Cada país establece, en función de sus intereses, una estrategia energética y de explotación de sus recursos
Durante muchas décadas, los países desarrollados aprovecharon sus recursos naturales propios y los que podían obtener para cimentar su riqueza. Eso incluye la quema descontrolada de combustibles fósiles, la manera más barata—y también, obviamente, más insostenible—de producir energía. Cuando, hace pocas décadas, los efectos de esa quema sin restricción alguna de esos combustibles fósiles fueron conocidas, y tras mucho tiempo de negacionismo y campañas de desinformación por parte de las compañías que los extraían y explotaban, surgió un problema: ahora, cuando los países desarrollados comenzaban a aceptar la necesidad de reducir su consumo, eran los países en vías de desarrollo los que, invocando un supuesto principio de justicia, querían seguir utilizando esos combustibles fósiles para tratar de convertirse en desarrollados.
Desde cualquier óptica, explotar los combustibles fósiles sin limitación alguna durante décadas para lograr construir toda la infraestructura, la industria y la riqueza necesaria para convertirte en país desarrollado y, posteriormente, cuando ya conoces sus efectos, tratar de exigir al resto de países que reduzcan su consumo es, cuando menos, complicado.
Para muchos países, el cortoplacismo no es solo una estrategia: es la única salida. Pero es que, en realidad, ese cortoplacismo no existe solo en los países desarrollados, sino en prácticamente todos: hemos construido un sistema perverso en el que los políticos intentan maximizar sus logros en un período de pocos años, habitualmente cuatro: si les pedimos sacrificios para intentar evitar algo que no va a ocurrir durante ese período, sus respuestas son, como mínimo, evasivas, cuando no directamente contradictorias… “sí, ya… que lo haga el siguiente”.
Al otro lado, los ciudadanos mostramos una respuesta igualmente patética: si un político nos pide sacrificios a corto plazo para evitar algo tan inabarcable para nuestro intelecto como el fin de la viabilidad de la especie humana sobre el planeta, nuestra respuesta es considerar esas peticiones “impopulares” y, simplemente, votar a otro político diferente.

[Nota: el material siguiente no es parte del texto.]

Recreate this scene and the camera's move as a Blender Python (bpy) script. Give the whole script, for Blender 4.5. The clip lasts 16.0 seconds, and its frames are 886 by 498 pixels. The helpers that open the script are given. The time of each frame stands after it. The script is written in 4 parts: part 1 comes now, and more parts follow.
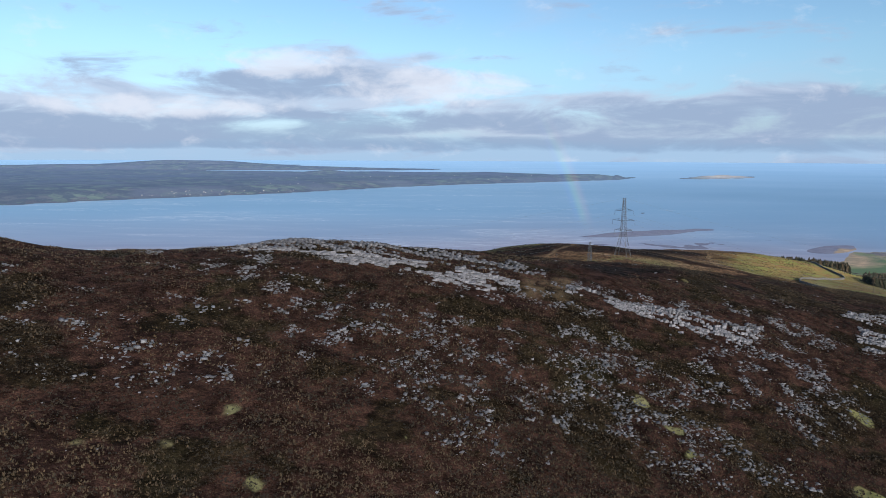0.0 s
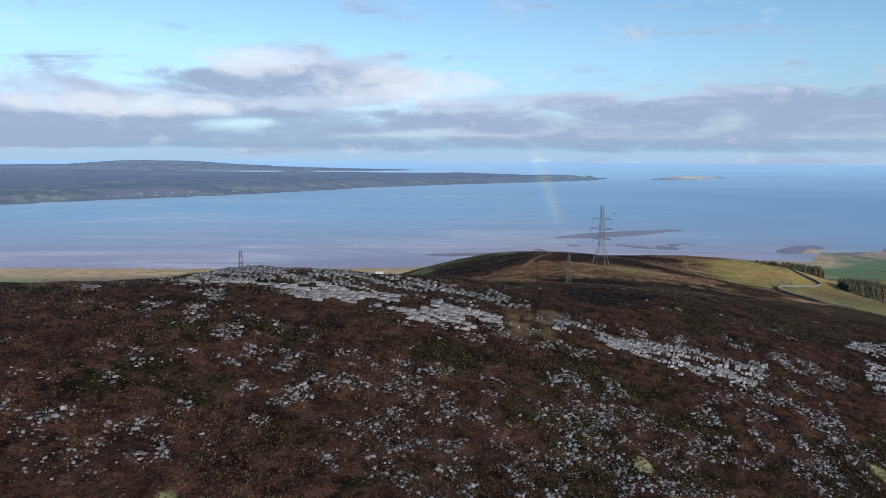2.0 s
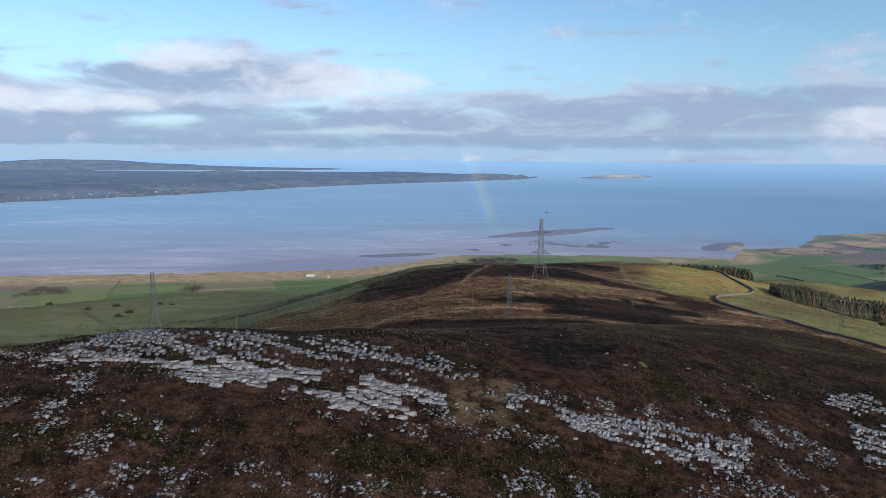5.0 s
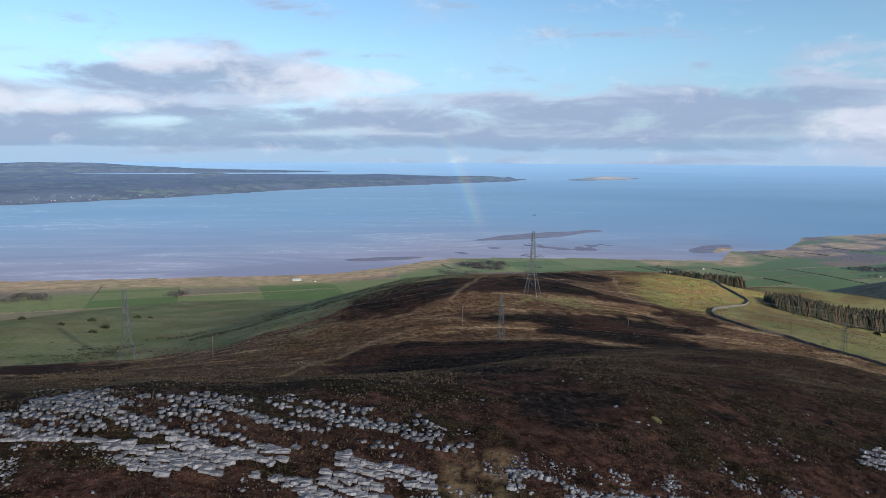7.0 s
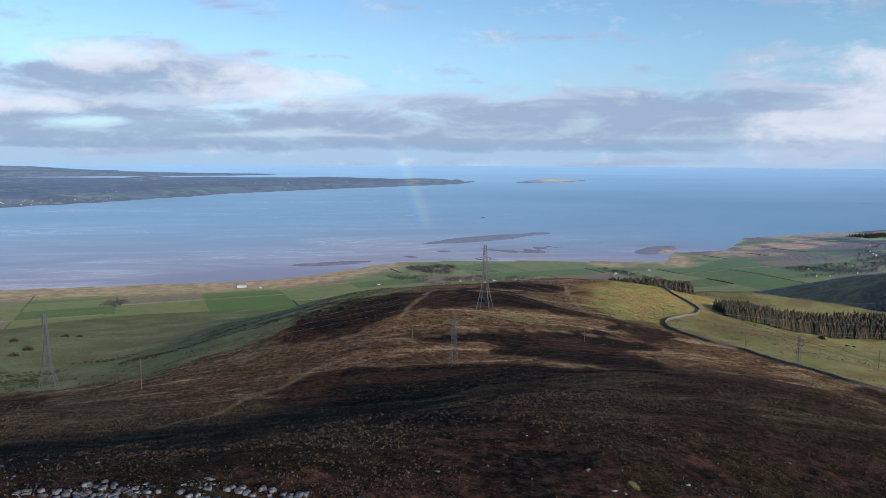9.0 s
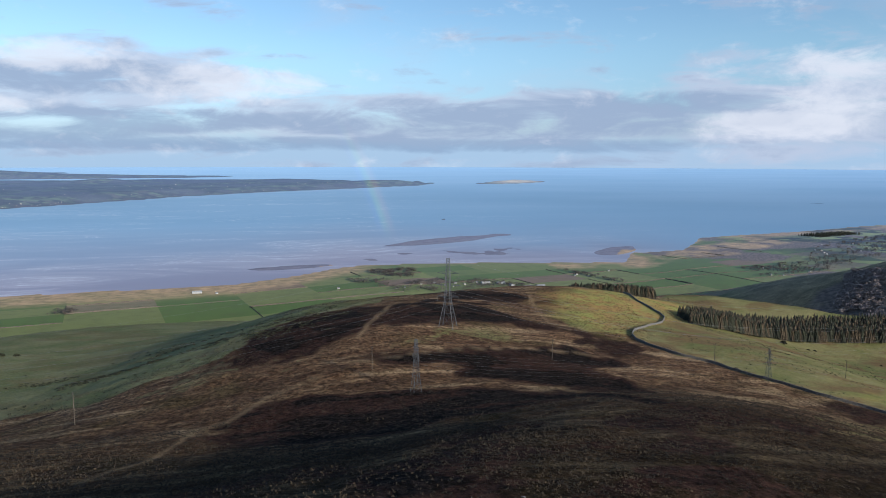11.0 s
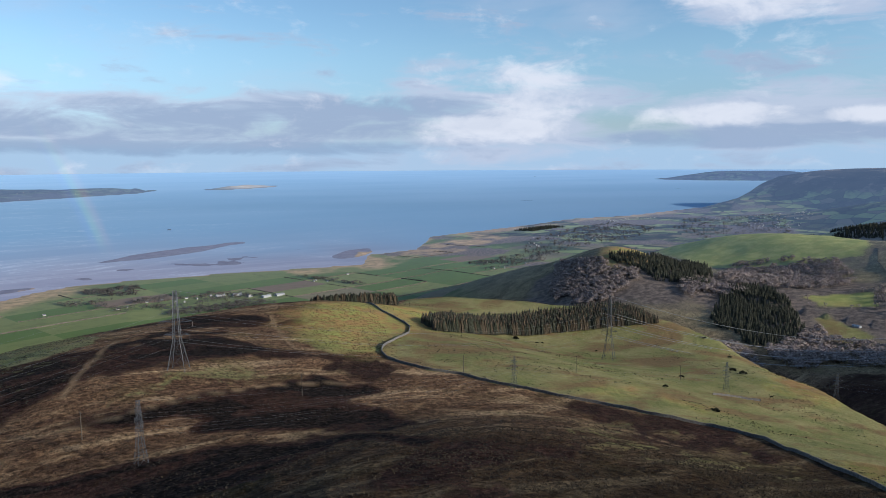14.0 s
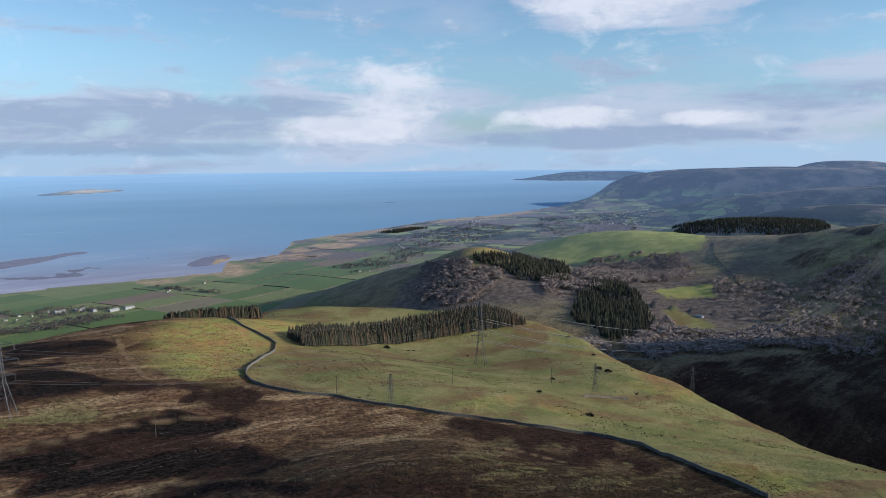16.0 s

En estas condiciones, con cada país utilizando su soberanía para cumplir sus objetivos de maximización a corto plazo, la lucha contra la emergencia climática es, simplemente, imposible. Hemos construido un sistema perverso que nos lleva a nuestra propia autodestrucción como especie. Pero antes de dejarnos llevar por el pesimismo —no hay nadie más fácil de manipular que un pesimista irredento—tratemos de pensar cómo sería el sistema que nos permitiría hacer algo, como mínimo, diferente.
La respuesta es muy sencilla, y la tiene uno de los pocos políticos que, de hecho, está manteniendo una dialéctica coherente y con sentido común en ese tema: António Guterres, secretario general de la ONU. La única forma de luchar contra la emergencia climática es la acción colectiva. Tal y como él lo pone de manera cruda pero realista, “o acción colectiva, o suicidio colectivo”.
La única opción que tenemos es que los países renuncien a una parte de su ilimitada soberanía, y permitan que una institución supranacional tome las decisiones en todo aquello que afecte a la emergencia climática. Que todos los países acepten la autoridad de, como apunta el escritor de ciencia-ficción Kim Stanley Robinson, un “ministerio del futuro” con competencias claras y bien marcadas, encargado de marcar una estrategia común y de negociar con todos los países sus emisiones, sus planes y su modelo de transición energética.
¿Algún problema? Obviamente, que Kim Stanley Robinson es eso, un escritor de ciencia-ficción. Y que mientras no seamos capaces de convertir la ficción en realidad, la emergencia climática continuará, sus efectos se seguirán agravando, y nuestra probabilidad de morir o de perderlo todo en un algún desastre seguirá creciendo, mientras musitamos eso de “no creo que me toque a mí”.
La civilización humana terminará como en ese refrán español que tan bien ejemplifica la llamada “tragedia de los comunes”: “entre todos la mataron y ella solita se murió”.